Greene hit 11 homers in the first round to reach the final against West outfielder Calvin Mitchell (Rancho Bernardo High, San Diego). Mitchell went first in the final round and hit four homers. Greene then stepped to the plate and won with five homers—on his first five swings.
“I was feeling it a little bit,” Greene said moments after 2016 Hall of Famer Ken Griffey Jr. presented him with the Challenge award. “It came off my bat better than I thought. It was great.”
Greene then excused himself. He had to get to the bullpen to get loose. The righthander also was the starting pitcher for the West.
Greene, a UCLA commit, touched 96 mph in his inning of work. That matched the velocity displayed by East starter D.L. Hall (Houston County High, Warner Robins, Ga.).
The Music Man
A question was posed to the East’s Cash Case (The First Academy, Mount Dora, Fla.): Does he play more positions or musical instruments?
“I play eight positions, but only three instruments,” said Case, who is proficient at the piano, with a guitar or a saxophone. “I could learn more if you wanted.”
Case had to be the most versatile player on either roster.
He was listed as a shortstop on the roster, played second base in the game (going hitless in two at-bats) and is comfortable virtually everywhere else on the diamond.
“I can play anywhere I’m need, and I think my bat can play anywhere,” said Case, who has a verbal commitment to Notre Dame.
Case said he began playing the piano as a 5-year-old and added the other instruments not long thereafter.
“My dad stressed the importance of music and the arts at a young age,” Case said. “Having background in those things sets me apart from all these kids. Being a great athlete and a great musician is something I’m really proud of.
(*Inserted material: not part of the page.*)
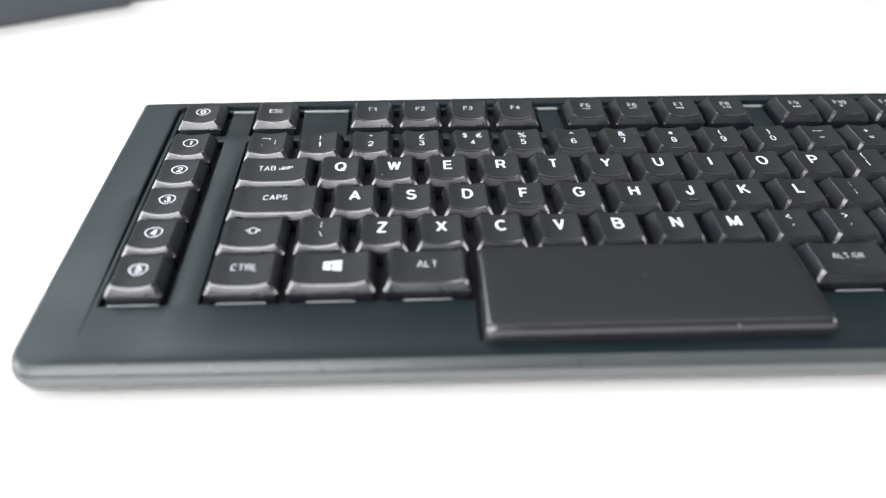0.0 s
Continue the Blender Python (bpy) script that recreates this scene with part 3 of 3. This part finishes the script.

With baseball, you have to practice every day and be really focused. It’s the same thing with music.”
Imagine if Case could combine the two pursuits. He has an idea.
“I’ve written a few songs on the guitar that I think could make a good walk-up song,” he said.
The West roster included corner infielder Jacob Gonzalez, the son of former major league outfielder Luis Gonzalez.
Jacob attends Chaparral High in Scottsdale, Ariz., and has a verbal commitment to TCU. He said getting a glimpse inside a major league clubhouse has made a significant difference for him.
“Seeing the attitude that they bring to the table everyday, the positivity and just how they go about their business every single day,” said Jacob, whose instruction from his father has been simple and to the point. “He just tells me to go out there and work hard and have fun.”
Father and son are noticeably different players. Luis was a lefthanded-hitting outfielder. Jacob is a righthanded-hitting corner infielder. There is at least one similarity, however.
“We both have the leg kick, but I think that just runs in the blood,” Jacob said.
Kirk Kenney is a sportswriter for the San Diego Union-Tribune.